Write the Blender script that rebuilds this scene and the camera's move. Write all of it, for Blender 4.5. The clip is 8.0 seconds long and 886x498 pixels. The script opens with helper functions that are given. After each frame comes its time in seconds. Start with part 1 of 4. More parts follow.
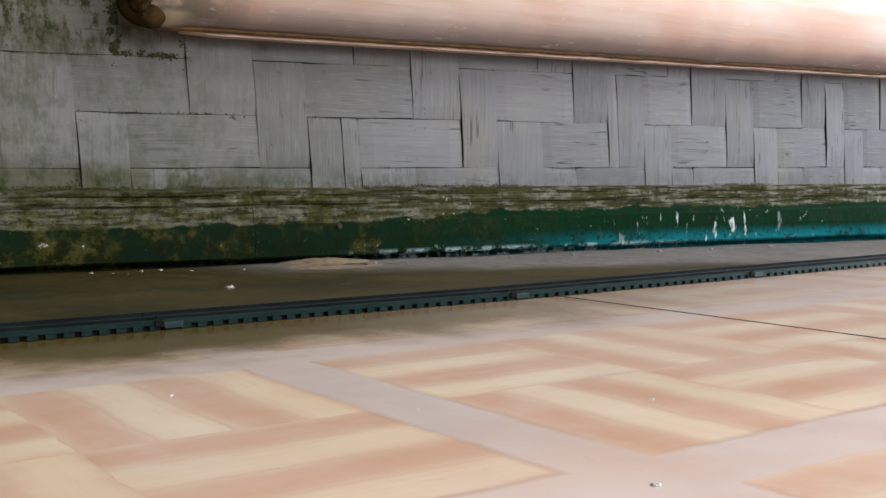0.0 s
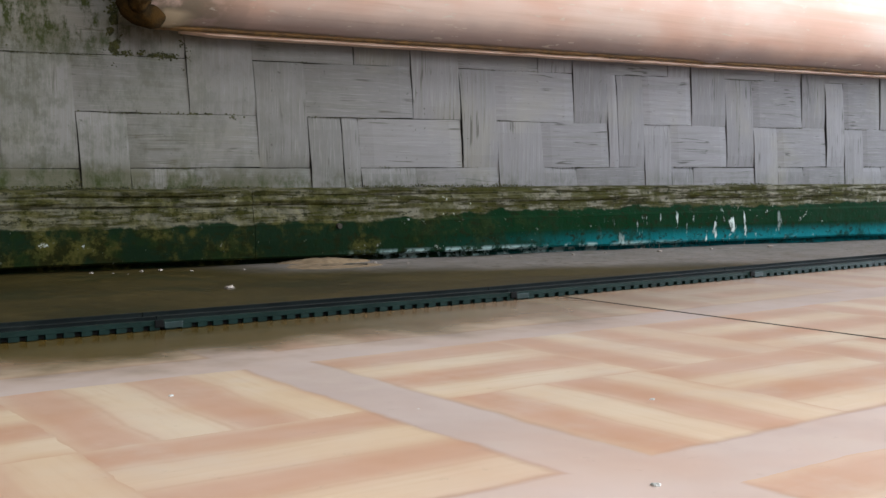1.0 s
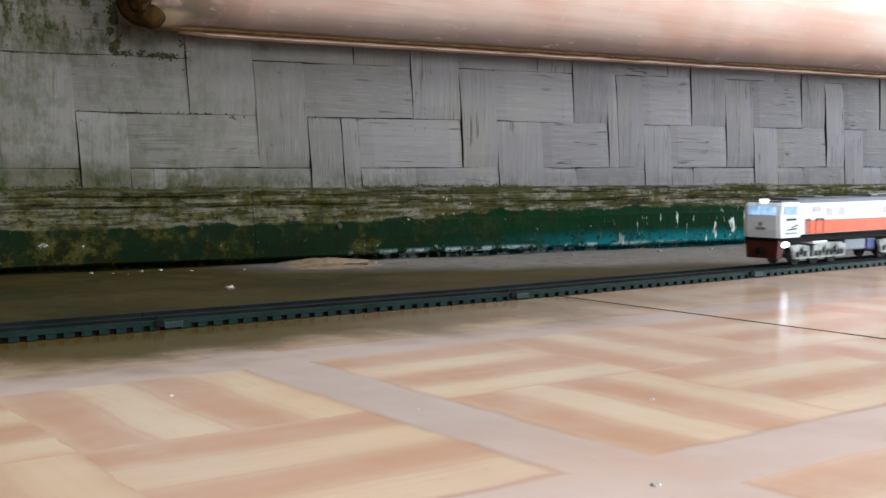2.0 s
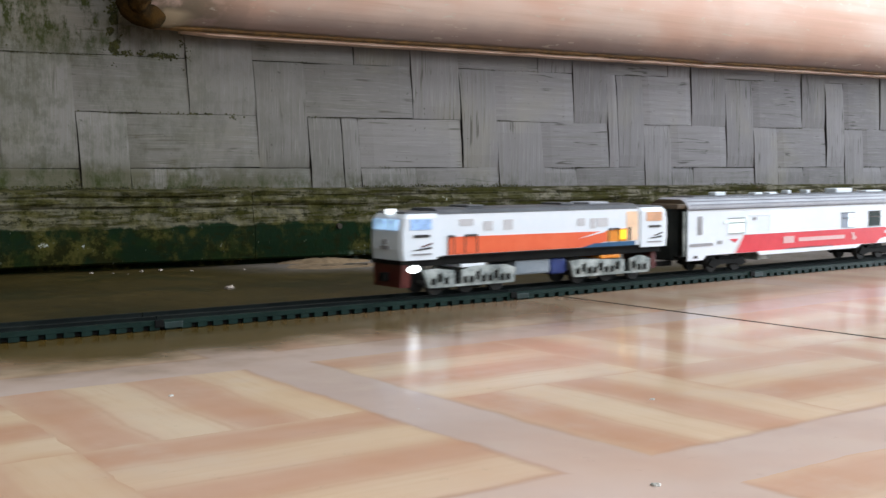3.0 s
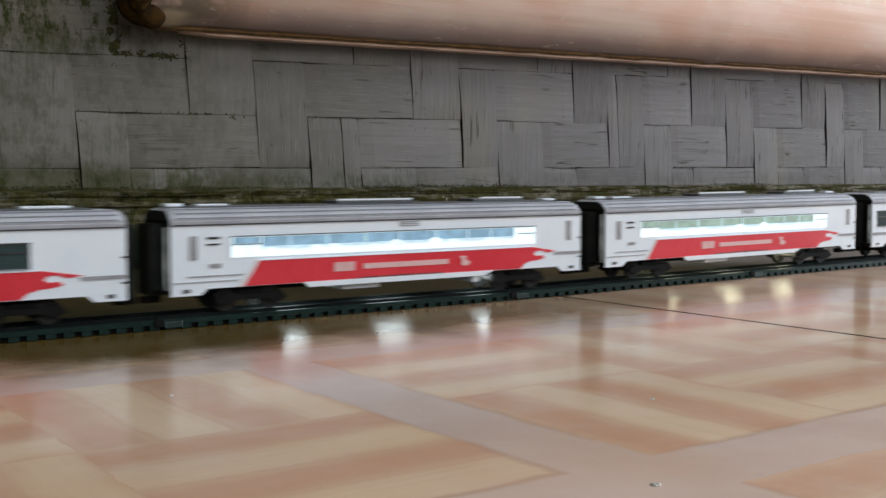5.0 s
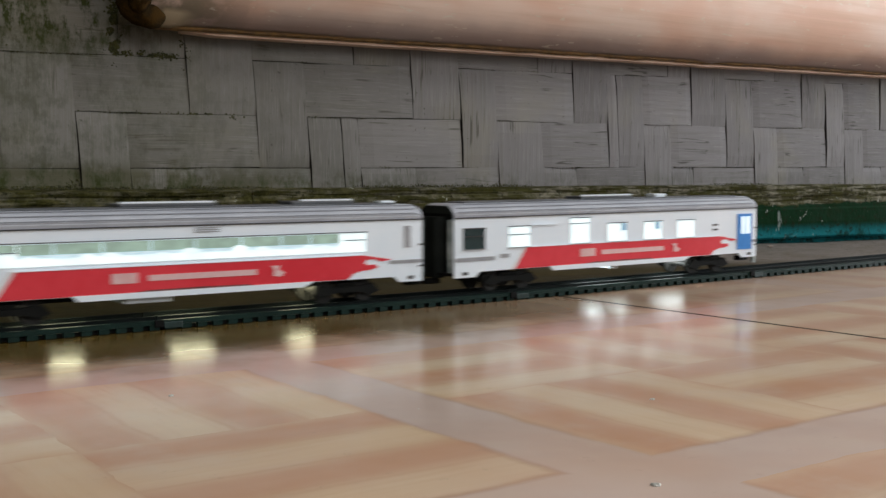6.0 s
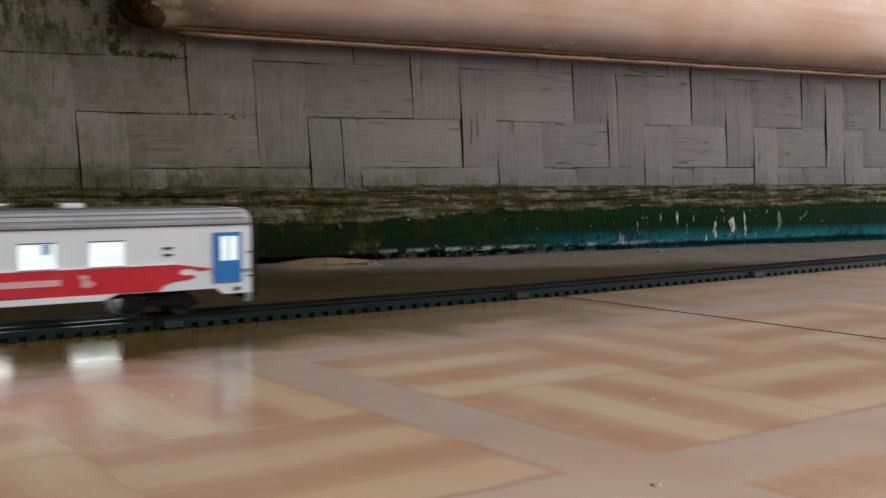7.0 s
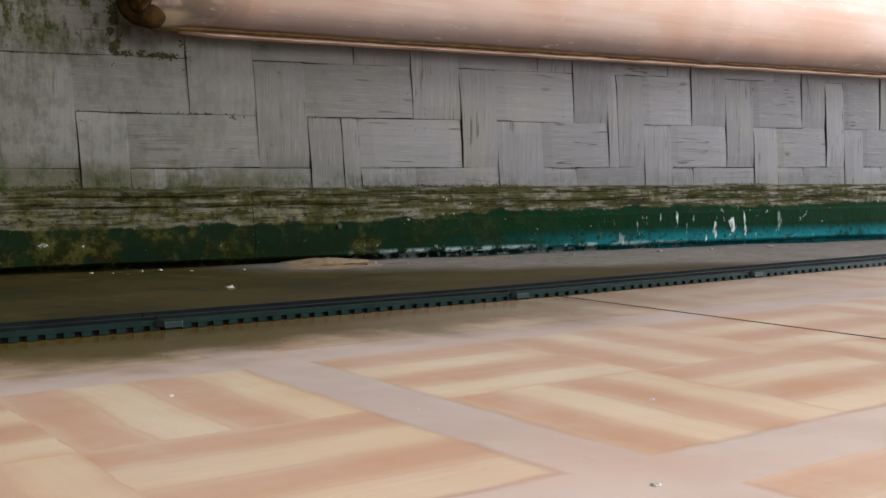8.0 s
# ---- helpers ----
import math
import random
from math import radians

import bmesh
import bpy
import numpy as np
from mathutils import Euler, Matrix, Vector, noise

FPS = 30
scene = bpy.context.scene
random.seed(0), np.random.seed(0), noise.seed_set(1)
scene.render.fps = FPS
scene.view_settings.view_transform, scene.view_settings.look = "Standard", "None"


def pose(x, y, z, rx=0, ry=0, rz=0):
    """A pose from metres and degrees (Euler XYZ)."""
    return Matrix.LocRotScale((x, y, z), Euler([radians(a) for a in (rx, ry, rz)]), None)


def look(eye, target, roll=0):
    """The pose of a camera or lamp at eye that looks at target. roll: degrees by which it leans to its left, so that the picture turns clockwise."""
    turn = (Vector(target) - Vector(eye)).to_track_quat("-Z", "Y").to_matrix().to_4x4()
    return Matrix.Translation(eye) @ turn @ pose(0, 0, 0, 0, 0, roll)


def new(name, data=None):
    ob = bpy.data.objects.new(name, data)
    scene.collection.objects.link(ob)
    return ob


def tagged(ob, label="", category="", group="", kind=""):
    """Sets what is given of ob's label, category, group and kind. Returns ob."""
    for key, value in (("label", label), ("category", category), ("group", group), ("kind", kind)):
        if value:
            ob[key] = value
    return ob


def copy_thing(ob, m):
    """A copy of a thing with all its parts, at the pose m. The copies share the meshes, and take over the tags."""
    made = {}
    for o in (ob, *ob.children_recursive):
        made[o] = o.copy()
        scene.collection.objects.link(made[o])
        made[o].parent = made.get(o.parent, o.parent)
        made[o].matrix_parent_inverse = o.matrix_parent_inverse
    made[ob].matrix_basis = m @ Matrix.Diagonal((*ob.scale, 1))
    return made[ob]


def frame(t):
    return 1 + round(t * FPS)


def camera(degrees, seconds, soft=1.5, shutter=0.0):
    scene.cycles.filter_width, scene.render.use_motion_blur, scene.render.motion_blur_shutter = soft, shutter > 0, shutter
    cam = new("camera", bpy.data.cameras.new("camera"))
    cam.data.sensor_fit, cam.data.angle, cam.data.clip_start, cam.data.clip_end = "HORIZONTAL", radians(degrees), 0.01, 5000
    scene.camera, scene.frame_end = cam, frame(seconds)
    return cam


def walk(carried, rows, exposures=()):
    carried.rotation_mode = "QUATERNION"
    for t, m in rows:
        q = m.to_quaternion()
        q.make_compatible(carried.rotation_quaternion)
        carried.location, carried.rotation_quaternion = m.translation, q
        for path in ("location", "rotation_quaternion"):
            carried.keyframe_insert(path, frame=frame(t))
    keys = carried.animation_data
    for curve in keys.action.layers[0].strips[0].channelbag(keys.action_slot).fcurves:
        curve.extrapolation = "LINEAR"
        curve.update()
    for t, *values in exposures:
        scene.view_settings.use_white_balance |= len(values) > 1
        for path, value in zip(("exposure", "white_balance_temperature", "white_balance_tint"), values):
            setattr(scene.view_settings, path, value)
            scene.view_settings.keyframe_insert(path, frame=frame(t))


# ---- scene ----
cam = camera(43.70, 8.0, soft=1.5, shutter=0.3)
EYE = Vector((0, 0, 0.068))
VIEW = look(EYE, EYE + Vector((0.58506, 0.81099, -0.06598)))
walk(cam, [(0.0, VIEW), (8.0, VIEW)],
     exposures=[(0.0, 0.24, 6150, 5), (1.5, 0.21, 6160, 5), (2.8, 0.08, 6220, 5), (3.5, -0.18, 6390, 5), (4.0, -0.39, 6420, 5), (4.5, -0.52, 6420, 5),
                (6.0, -0.63, 6750, 5), (7.0, -0.75, 7090, 7), (7.4, -0.51, 6940, 7), (7.7, -0.07, 6520, 7), (8.0, 0.06, 6450, 7)])

# ---- world and light: a dim room lit by daylight through a doorway, plus two added fills ----
world = bpy.data.worlds.new("daylight")
scene.world = world
world.use_nodes = True
wn = world.node_tree
sky = wn.nodes.new("ShaderNodeTexSky")
sky.sky_type = 'NISHITA'
sky.sun_disc = False
sky.sun_elevation = radians(50)
sky.sun_rotation = radians(60)
wn.links.new(sky.outputs[0], wn.nodes["Background"].inputs[0])
wn.nodes["Background"].inputs[1].default_value = 0.12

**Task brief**
Retype the data above exactly; pictures are not part of the copy.

**Task solution**
Write the Blender script that rebuilds this scene and the camera's move. Write all of it, for Blender 4.5. The clip is 8.0 seconds long and 886x498 pixels. The script opens with helper functions that are given. After each frame comes its time in seconds. Start with part 1 of 4. More parts follow.
0.0 s
1.0 s
2.0 s
3.0 s
5.0 s
6.0 s
7.0 s
8.0 s
# ---- helpers ----
import math
import random
from math import radians

import bmesh
import bpy
import numpy as np
from mathutils import Euler, Matrix, Vector, noise

FPS = 30
scene = bpy.context.scene
random.seed(0), np.random.seed(0), noise.seed_set(1)
scene.render.fps = FPS
scene.view_settings.view_transform, scene.view_settings.look = "Standard", "None"


def pose(x, y, z, rx=0, ry=0, rz=0):
    """A pose from metres and degrees (Euler XYZ)."""
    return Matrix.LocRotScale((x, y, z), Euler([radians(a) for a in (rx, ry, rz)]), None)


def look(eye, target, roll=0):
    """The pose of a camera or lamp at eye that looks at target. roll: degrees by which it leans to its left, so that the picture turns clockwise."""
    turn = (Vector(target) - Vector(eye)).to_track_quat("-Z", "Y").to_matrix().to_4x4()
    return Matrix.Translation(eye) @ turn @ pose(0, 0, 0, 0, 0, roll)


def new(name, data=None):
    ob = bpy.data.objects.new(name, data)
    scene.collection.objects.link(ob)
    return ob


def tagged(ob, label="", category="", group="", kind=""):
    """Sets what is given of ob's label, category, group and kind. Returns ob."""
    for key, value in (("label", label), ("category", category), ("group", group), ("kind", kind)):
        if value:
            ob[key] = value
    return ob


def copy_thing(ob, m):
    """A copy of a thing with all its parts, at the pose m. The copies share the meshes, and take over the tags."""
    made = {}
    for o in (ob, *ob.children_recursive):
        made[o] = o.copy()
        scene.collection.objects.link(made[o])
        made[o].parent = made.get(o.parent, o.parent)
        made[o].matrix_parent_inverse = o.matrix_parent_inverse
    made[ob].matrix_basis = m @ Matrix.Diagonal((*ob.scale, 1))
    return made[ob]


def frame(t):
    return 1 + round(t * FPS)


def camera(degrees, seconds, soft=1.5, shutter=0.0):
    scene.cycles.filter_width, scene.render.use_motion_blur, scene.render.motion_blur_shutter = soft, shutter > 0, shutter
    cam = new("camera", bpy.data.cameras.new("camera"))
    cam.data.sensor_fit, cam.data.angle, cam.data.clip_start, cam.data.clip_end = "HORIZONTAL", radians(degrees), 0.01, 5000
    scene.camera, scene.frame_end = cam, frame(seconds)
    return cam


def walk(carried, rows, exposures=()):
    carried.rotation_mode = "QUATERNION"
    for t, m in rows:
        q = m.to_quaternion()
        q.make_compatible(carried.rotation_quaternion)
        carried.location, carried.rotation_quaternion = m.translation, q
        for path in ("location", "rotation_quaternion"):
            carried.keyframe_insert(path, frame=frame(t))
    keys = carried.animation_data
    for curve in keys.action.layers[0].strips[0].channelbag(keys.action_slot).fcurves:
        curve.extrapolation = "LINEAR"
        curve.update()
    for t, *values in exposures:
        scene.view_settings.use_white_balance |= len(values) > 1
        for path, value in zip(("exposure", "white_balance_temperature", "white_balance_tint"), values):
            setattr(scene.view_settings, path, value)
            scene.view_settings.keyframe_insert(path, frame=frame(t))


# ---- scene ----
cam = camera(43.70, 8.0, soft=1.5, shutter=0.3)
EYE = Vector((0, 0, 0.068))
VIEW = look(EYE, EYE + Vector((0.58506, 0.81099, -0.06598)))
walk(cam, [(0.0, VIEW), (8.0, VIEW)],
     exposures=[(0.0, 0.24, 6150, 5), (1.5, 0.21, 6160, 5), (2.8, 0.08, 6220, 5), (3.5, -0.18, 6390, 5), (4.0, -0.39, 6420, 5), (4.5, -0.52, 6420, 5),
                (6.0, -0.63, 6750, 5), (7.0, -0.75, 7090, 7), (7.4, -0.51, 6940, 7), (7.7, -0.07, 6520, 7), (8.0, 0.06, 6450, 7)])

# ---- world and light: a dim room lit by daylight through a doorway, plus two added fills ----
world = bpy.data.worlds.new("daylight")
scene.world = world
world.use_nodes = True
wn = world.node_tree
sky = wn.nodes.new("ShaderNodeTexSky")
sky.sky_type = 'NISHITA'
sky.sun_disc = False
sky.sun_elevation = radians(50)
sky.sun_rotation = radians(60)
wn.links.new(sky.outputs[0], wn.nodes["Background"].inputs[0])
wn.nodes["Background"].inputs[1].default_value = 0.12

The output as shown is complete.